- Born: 1774
- Died: 1821 (aged 46–47)
- Occupation: Publisher
- Relatives: James Ballantyne (brother) George Hogarth (brother-in-law) R. M. Ballantyne (nephew)

= John Ballantyne (publisher) =

Scottish publisher (1774–1821)

John Ballantyne (1774-1821) was a Scottish publisher notable for his work with Walter Scott, a pre-eminent author of the time.

==Biography==
Ballantyne, younger brother of James Ballantyne the printer of Walter Scott's works, was born at Kelso in 1774. After spending a short time in the banking house of Currie & Co., London, he returned, in 1795, to Kelso, and became partner in his father's business as general merchant. On his marriage in 1797 the partnership was dissolved, one principal part of the business being resigned to him. Gradually he got into money difficulties, and, having disposed of his goods to pay his debts, went to Edinburgh in January 1806, to become clerk in his brother's printing establishment at a salary of £200 a year.

When Scott in 1808, on the ostensible ground of a misunderstanding with Messrs. Constable & Hunter, established the firm of John Ballantyne & Co., John Ballantyne was appointed manager at a salary of £300 a year and one-fourth of the profits. The private memorandum-book of Ballantyne records that already in 1809 the firm was getting into difficulties; and during the next three years their general speculations continued so uniformly unsuccessful, that in May 1813 Scott opened negotiations with Constable for pecuniary assistance in return for certain stock and copyright, including a share in some of Scott's own poems, and on a pledge of winding up the concerns of the firm as soon as possible.

Although Waverley was published by Constable in 1814, Scott, owing either, as stated by Lockhart, to the misrepresentations of John Ballantyne regarding Constable, or to the urgent necessity for more ready money than Constable was willing to advance, made arrangements in 1815 for the publication of Guy Mannering by Longman, and in the following year of the Tales of my Landlord by Murray. Lockhart states that Ballantyne, in negotiating with Constable in 1817 regarding a second series of Tales of my Landlord, so wrought on his jealousy by hinting at the possibility of dividing the series with Murray, that he 'agreed on the instant to do all that John shrank from asking, and at one sweep cleared the Augean stable in Hanover Street of unsaleable rubbish to the amount of £5,270'; but from a passage in the Life of Archibald Constable it would appear that this was not effected till a later period.

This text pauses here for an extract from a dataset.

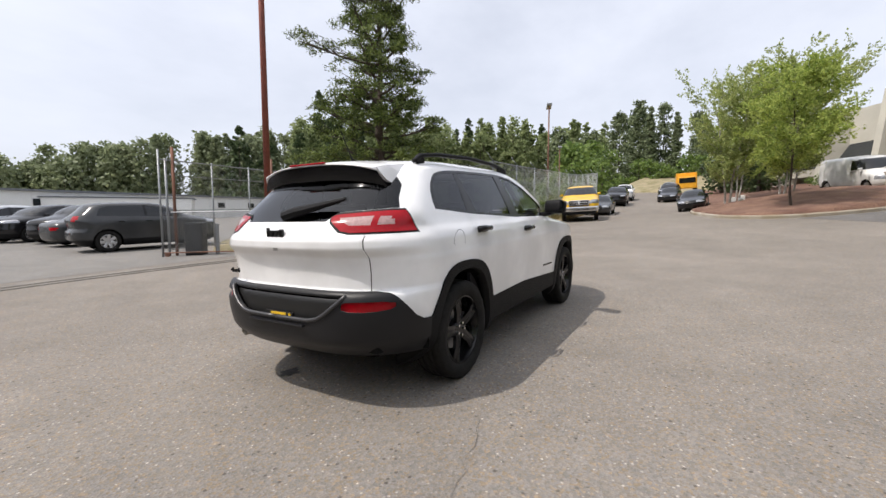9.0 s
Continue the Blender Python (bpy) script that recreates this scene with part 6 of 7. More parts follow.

John Ballantyne, whom Scott continued to employ in all the negotiations regarding the publication of his works, had in 1813, on the advice of Constable, started as an auctioneer chiefly of books and works of art, an occupation well suited to his peculiar idiosyncrasies. As he had also made a stipulation with Constable that he was to have a third share in the profits of the Waverley Novels, he suffered no pecuniary loss by the dissolution of the old publishing firm. In addition to this, Scott, in 1820, gratuitously offered his services as editor of a Novelist's Library, to be published for his sole benefit. His easily won gains were devoted to the gratification of somewhat expensive tastes. At his villa on the Firth of Forth, which he had named ‘Harmony Hall’, and had 'invested with an air of dainty, voluptuous finery', he gave frequent elaborate Parisian dinners, among the guests at which was sure to be found 'whatever actor or singer of eminence visited Edinburgh'. He frequented foxhunts and race-meetings, and even at his auction 'appeared uniformly, hammer in hand, in the half-dress of some sporting club'. His imprudent pursuit of pleasure told gradually on his constitution, and after several years of shattered health he died at his brother's house in Edinburgh 16 June 1821.

Ballantyne is the author of a novel — The Widow's Lodgings — which, though stated by Lockhart to be 'wretched trash', reached a second edition. In his will he bequeathed to Sir Walter Scott a legacy of £2,000; but after his death it was found that his affairs were hopelessly bankrupt. In the antics and eccentricities of Ballantyne Scott discovered an inexhaustible fund of amusement; but he also cherished towards him a deep and sincere attachment. Standing beside his newly closed grave in Canongate churchyard, he whispered to Lockhart, 'I feel as if there would be less sunshine for me from this day forth'.